## Instructions to follow
Only the lines from the line with "return Matrix.LocRotScale((x, y, z), Euler([radians(a)" through the line with "of a camera" should be copied, exactly as they appear, with both ends kept.

## Dataset section
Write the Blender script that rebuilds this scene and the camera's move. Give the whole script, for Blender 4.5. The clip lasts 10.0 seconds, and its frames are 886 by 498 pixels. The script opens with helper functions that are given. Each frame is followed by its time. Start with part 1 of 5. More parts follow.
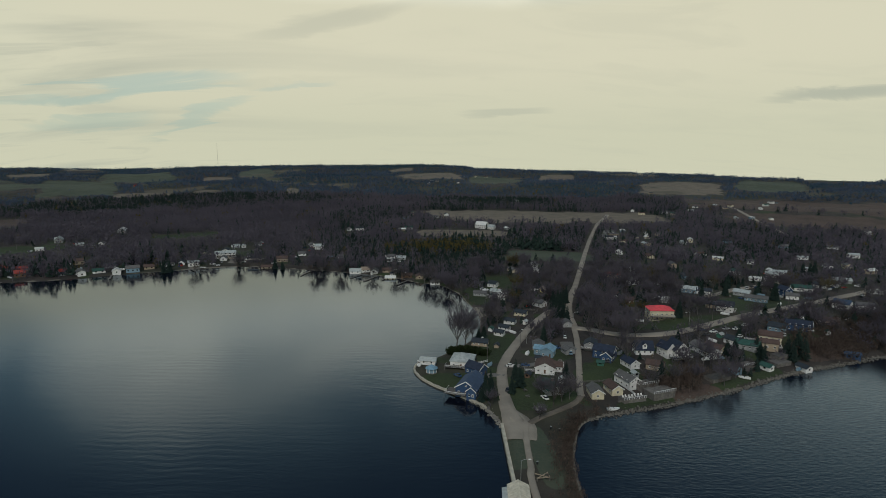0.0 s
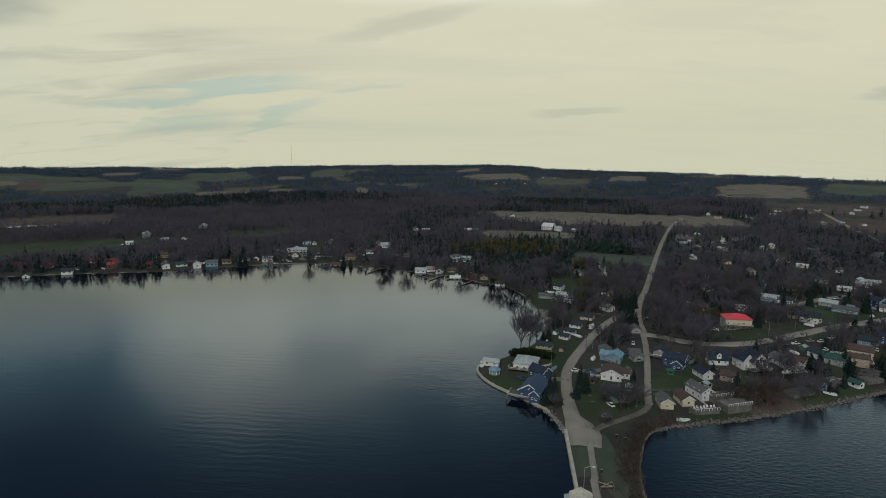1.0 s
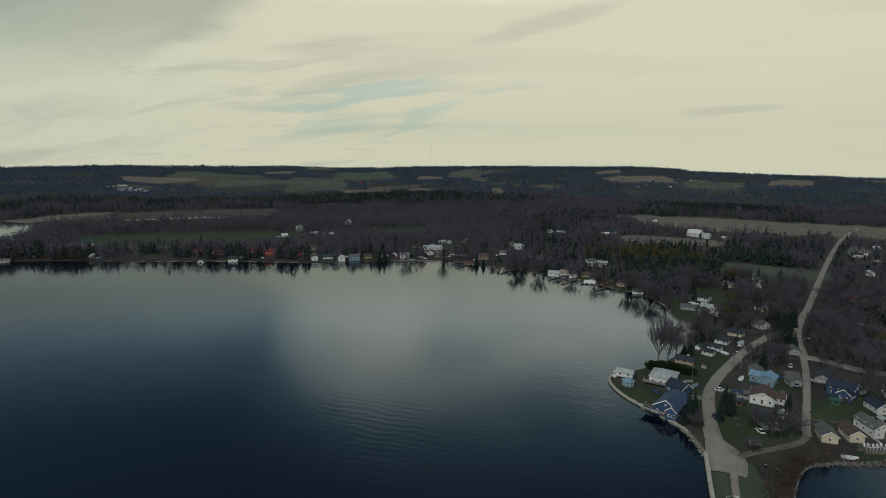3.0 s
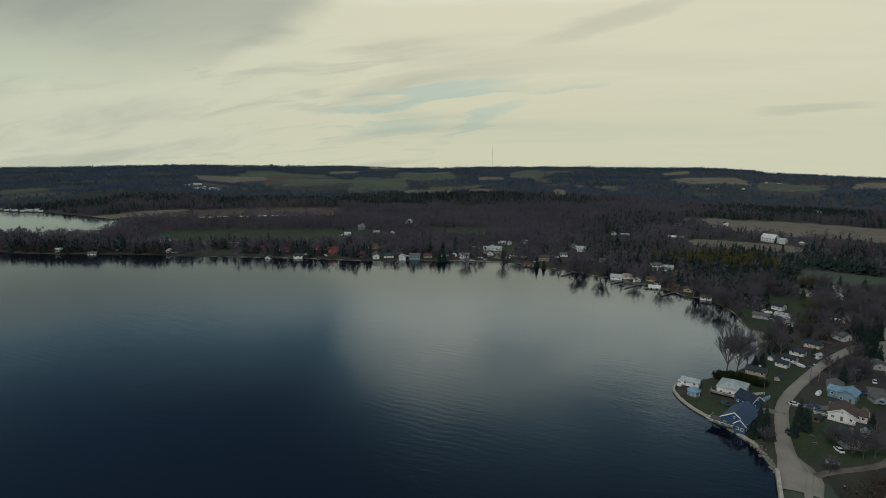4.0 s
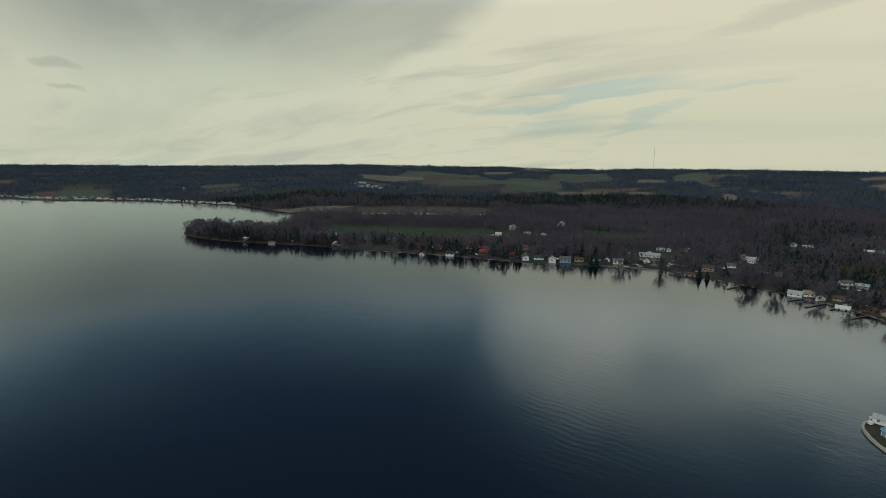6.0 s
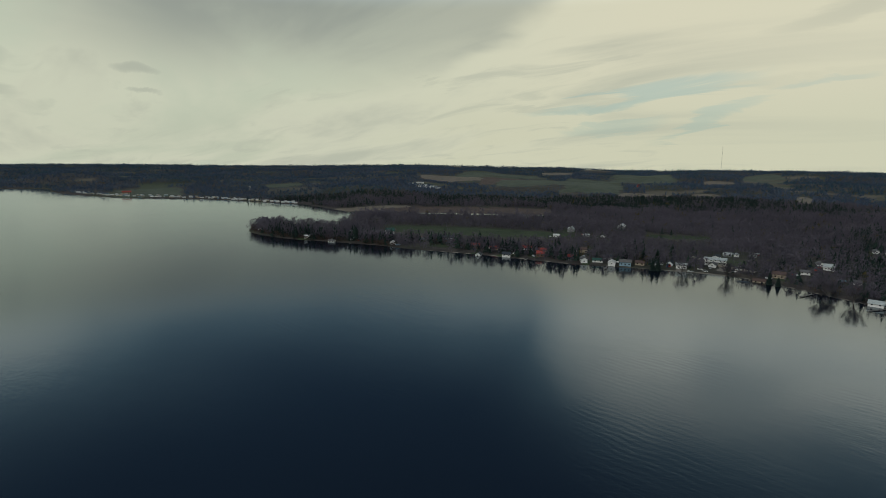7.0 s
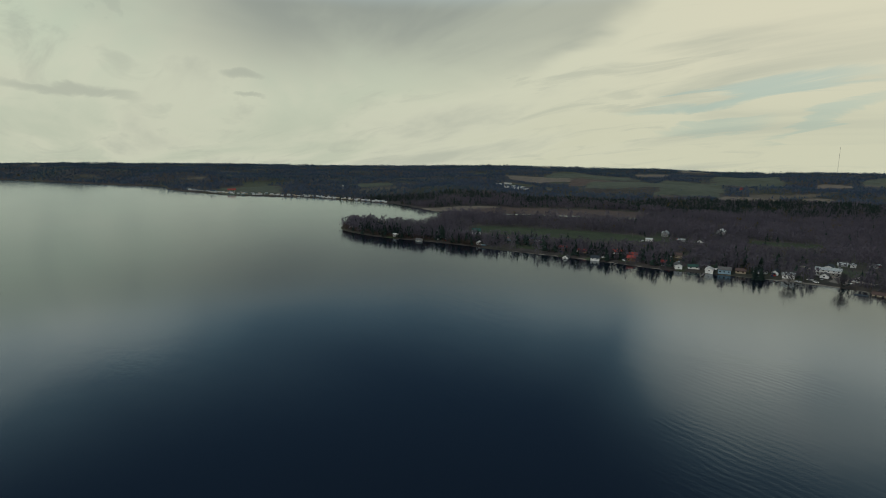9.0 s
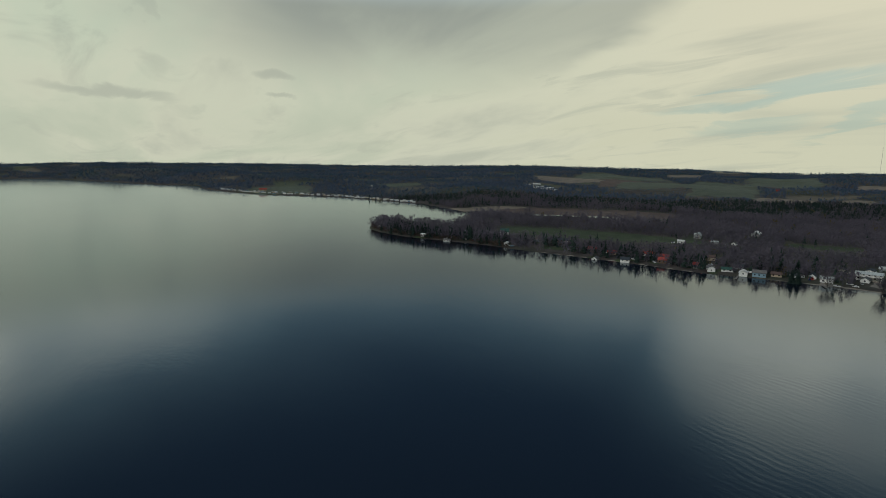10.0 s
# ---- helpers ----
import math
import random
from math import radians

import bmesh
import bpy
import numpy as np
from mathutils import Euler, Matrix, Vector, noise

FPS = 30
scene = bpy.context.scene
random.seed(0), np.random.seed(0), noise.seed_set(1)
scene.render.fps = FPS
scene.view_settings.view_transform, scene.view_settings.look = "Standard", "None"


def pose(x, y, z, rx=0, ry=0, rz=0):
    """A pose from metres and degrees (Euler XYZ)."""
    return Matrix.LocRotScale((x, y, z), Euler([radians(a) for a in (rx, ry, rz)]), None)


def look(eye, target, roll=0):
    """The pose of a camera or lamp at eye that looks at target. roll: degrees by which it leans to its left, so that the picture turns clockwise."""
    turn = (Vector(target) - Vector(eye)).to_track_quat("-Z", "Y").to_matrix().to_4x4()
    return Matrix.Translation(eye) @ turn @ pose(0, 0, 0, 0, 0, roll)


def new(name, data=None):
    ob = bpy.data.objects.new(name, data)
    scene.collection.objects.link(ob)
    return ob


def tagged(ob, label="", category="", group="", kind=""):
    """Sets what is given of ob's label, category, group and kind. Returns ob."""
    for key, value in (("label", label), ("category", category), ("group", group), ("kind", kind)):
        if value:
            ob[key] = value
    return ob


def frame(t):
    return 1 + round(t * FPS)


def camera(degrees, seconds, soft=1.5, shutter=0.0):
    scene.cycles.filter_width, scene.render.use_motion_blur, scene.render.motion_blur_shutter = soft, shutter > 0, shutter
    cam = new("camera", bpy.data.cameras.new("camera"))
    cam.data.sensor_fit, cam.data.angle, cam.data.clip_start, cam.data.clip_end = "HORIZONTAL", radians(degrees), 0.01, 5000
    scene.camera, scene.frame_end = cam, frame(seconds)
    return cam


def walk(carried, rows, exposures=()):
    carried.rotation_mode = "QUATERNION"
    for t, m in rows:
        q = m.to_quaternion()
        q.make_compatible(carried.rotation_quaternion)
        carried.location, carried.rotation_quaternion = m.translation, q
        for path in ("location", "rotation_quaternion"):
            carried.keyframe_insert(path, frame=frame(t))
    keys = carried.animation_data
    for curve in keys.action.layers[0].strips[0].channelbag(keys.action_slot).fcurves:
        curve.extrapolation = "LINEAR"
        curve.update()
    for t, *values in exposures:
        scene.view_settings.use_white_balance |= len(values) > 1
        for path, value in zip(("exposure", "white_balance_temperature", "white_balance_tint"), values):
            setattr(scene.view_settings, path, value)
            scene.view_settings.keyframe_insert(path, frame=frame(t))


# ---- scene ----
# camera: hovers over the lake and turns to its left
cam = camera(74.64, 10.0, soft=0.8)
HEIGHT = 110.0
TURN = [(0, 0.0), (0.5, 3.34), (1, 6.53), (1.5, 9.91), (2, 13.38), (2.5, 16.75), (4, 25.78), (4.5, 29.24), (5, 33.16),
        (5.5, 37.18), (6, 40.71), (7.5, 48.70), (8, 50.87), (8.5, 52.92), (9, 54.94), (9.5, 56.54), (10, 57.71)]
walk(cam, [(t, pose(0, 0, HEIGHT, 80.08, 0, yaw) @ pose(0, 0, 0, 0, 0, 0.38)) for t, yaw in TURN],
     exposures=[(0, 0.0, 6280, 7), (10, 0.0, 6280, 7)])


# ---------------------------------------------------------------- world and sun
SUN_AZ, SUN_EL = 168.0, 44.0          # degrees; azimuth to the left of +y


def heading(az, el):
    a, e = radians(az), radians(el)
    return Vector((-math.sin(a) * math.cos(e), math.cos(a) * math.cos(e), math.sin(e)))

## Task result
    return Matrix.LocRotScale((x, y, z), Euler([radians(a) for a in (rx, ry, rz)]), None)


def look(eye, target, roll=0):
    """The pose of a camera or lamp at eye that looks at target. roll: degrees by which it leans to its left, so that the picture turns clockwise."""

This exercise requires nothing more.